Based on iterations in op-eds published in different sources this week and earlier by distinguished Egyptian national symbols in the sciences, business, and law, such as Ahmed Zewail, Naguib Sawirs, Ahmed Kamal Abul Magd, Farouq Elbaz, and Magdy Yacoub the following could be proposed:
First, forming a council of men and women, including Egyptian youth, to write a new constitution based on citizens' liberties and rights to insure an orderly transfer of power.
Second, judiciary independence must be safeguarded.
Third, parliamentary elections must be held to account for allegations of fraud in last November's election. As for the presidency, elections should be held within one year under the supervision of the independent judiciary branch.
Fourth, a transitional government must be formed. Current vice president Omar Soliman may play a transitional role until the next elections.
In fact, these proposals seem to be agreed upon among most Egyptians. For this to happen the Egyptian people are to remain unified and in solidarity. They are not to internalize the paternalistic attitude that they are not "ready for democracy", or that they are not keen on "freedom" as if this is a value exclusive to western cultures.
Indeed the Egyptian people have started a spontaneous yet orderly series of protests that has remained peaceful and civilized, despite the constant attacks and provocations by state apparatuses.
Yet for the vision to succeed, the military must retain its independence and allegiance to the protection of the nation and the people of Egypt and not to Mubarak's crumbling regime.

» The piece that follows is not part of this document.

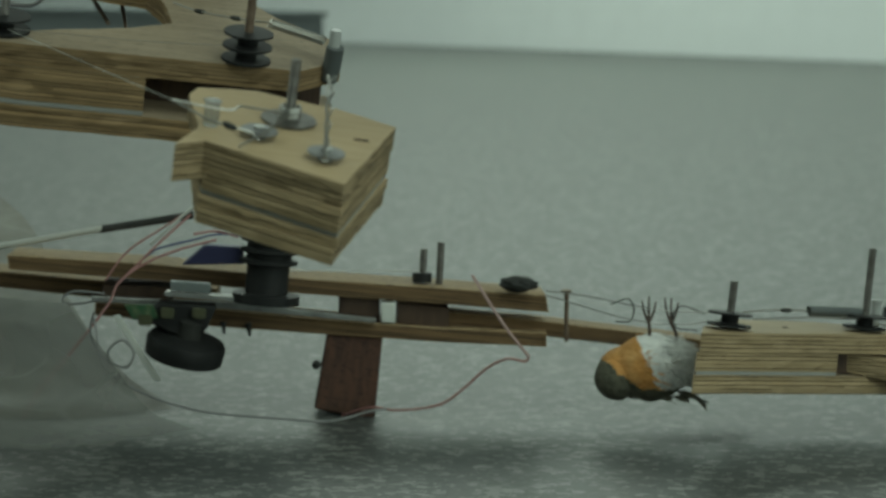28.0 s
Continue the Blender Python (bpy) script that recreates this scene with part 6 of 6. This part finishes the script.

Additionally, political parties and civil society must assume their roles in Egypt's democratic future by understanding the core of democracy, which is based on diversity of opinions, ideologies and even collision of agendas, yet - and this is crucial - maintains itself as a democratic system in which those numerous positions and inclinations exist and still function without the monopoly of a single voice over the rest of the voices representing different constituents within the society.
Moreover, the demonstrations reflecting tremendous diversity within the Egyptian people show enough evidence that the people of Egypt are ready to peacefully take their country in their own hands. As one of the protestors put it, "We have proven that we can keep this country safe… we have proven that we can take this country forward."
In the end, this has been an "organic" revolution coming from within and will be marked down in history books worldwide, if for no other reasons but its inception. Egyptians today refuse to be locked and burdened by a history to which they have not contributed their own writing.
Now they are making history anew. The world needs to follow this tide that has already begun, because Egyptians have made it clear that they are here to stay as free and dignified citizens.
Senator John Kerry was right to say there is a need for the United States to align with the new Egypt, for democracy in Egypt is indeed an idea whose time has come. And as Victor Hugo said, nothing is more powerful than an idea whose time has come.
Marwa Maziad is a fellow at the Middle East Center and faculty at the Jackson School of International Studies at the University of Washington and also a contributing writer to Egyptian newspaper Almasry Alyoum.